In the Mouth of the Tiger is a novel that is very personal to authors Derek Emerson -Elliott and military historian Lynette Silver. It is based on real people and events and the central character is based on Derek’s own father, Denis Emerson-Elliott, who worked for British intelligence before, during and after the Second World War. He is also the MI6 spy that Lynette Silver met on Central Railway station in Sydney, one wet winter’s day in 1996 and is referred to in her book Deadly Secrets.
In the mouth of the Tiger is an amazing story of love, mystery and intrigue.
The title of the book has been taken from an old Malayan saying that ‘The safest place in the jungle is in the mouth of the tiger’.

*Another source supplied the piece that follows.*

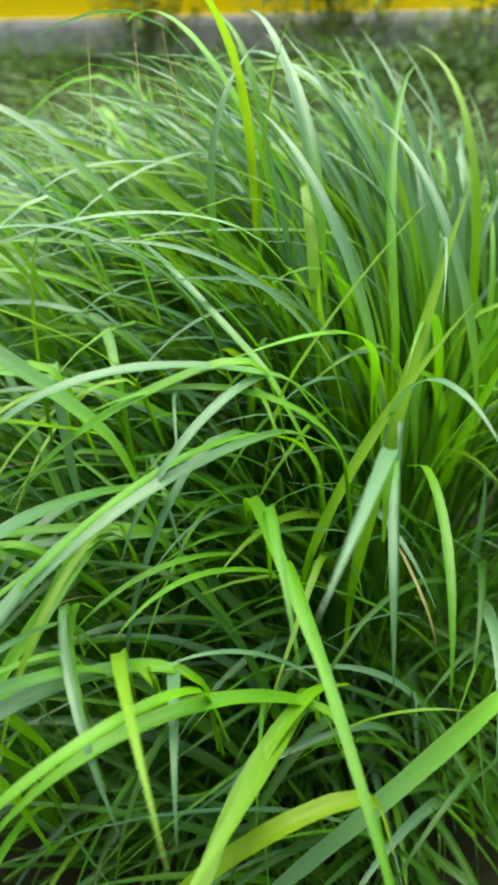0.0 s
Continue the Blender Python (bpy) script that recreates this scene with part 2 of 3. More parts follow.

At the time of the story, Britain ruled the whole of the Malayan Peninsula as part of her Empire. Security Intelligence Far East (SIFE) was a special British Intelligence organisation set up in Singapore to combat the spread of Communism. It comprised agents from both MI5 and MI6.
“My father was always reluctant to the point of obsession to respond to any questions by his family about his life in the secret service until just before he died in 1997. He did, however, open up to Lynette, who I think he admired and trusted because she had such a deep knowledge of secret matters. He would often say to Lynette ‘How on Earth do you know that?’ in a tone of absolute wonder. It was almost a standing joke between them, and I think he thought of her as being 'within the fold,” explains Derek Emerson-Elliott.
In the Mouth of the Tiger is also a love story between Derek’s father and his mother, Nona Orlov, a very beautiful young White Russian, the heroine of the story and her early life was as depicted in the book and their family home was Whitelawns, near Changi. In real life, Nona (Norma Emerson-Elliot) died tragically young. Derek and his brother and sister never knew their mother was Russian until after her death.
The final scenes in the story are pure fiction but the setting for these events are based on facts. The Emerson-Elliotts did live at Almer Manor, Dorset, in 1949, where they entertained senior intelligence personalities including Ian Fleming and Admiral Sir Reginald Drax, their neighbour (Fleming cheekily ‘borrowed’ Drax’s name for the villain of the James Bond novel Moonraker).
Denis Emerson-Elliott (the name given to him by British intelligence) was a most engaging figure. There has been much speculation over the years on the identity of the wartime naval intelligence officer, on whom Fleming is said to have based his famous character James Bond.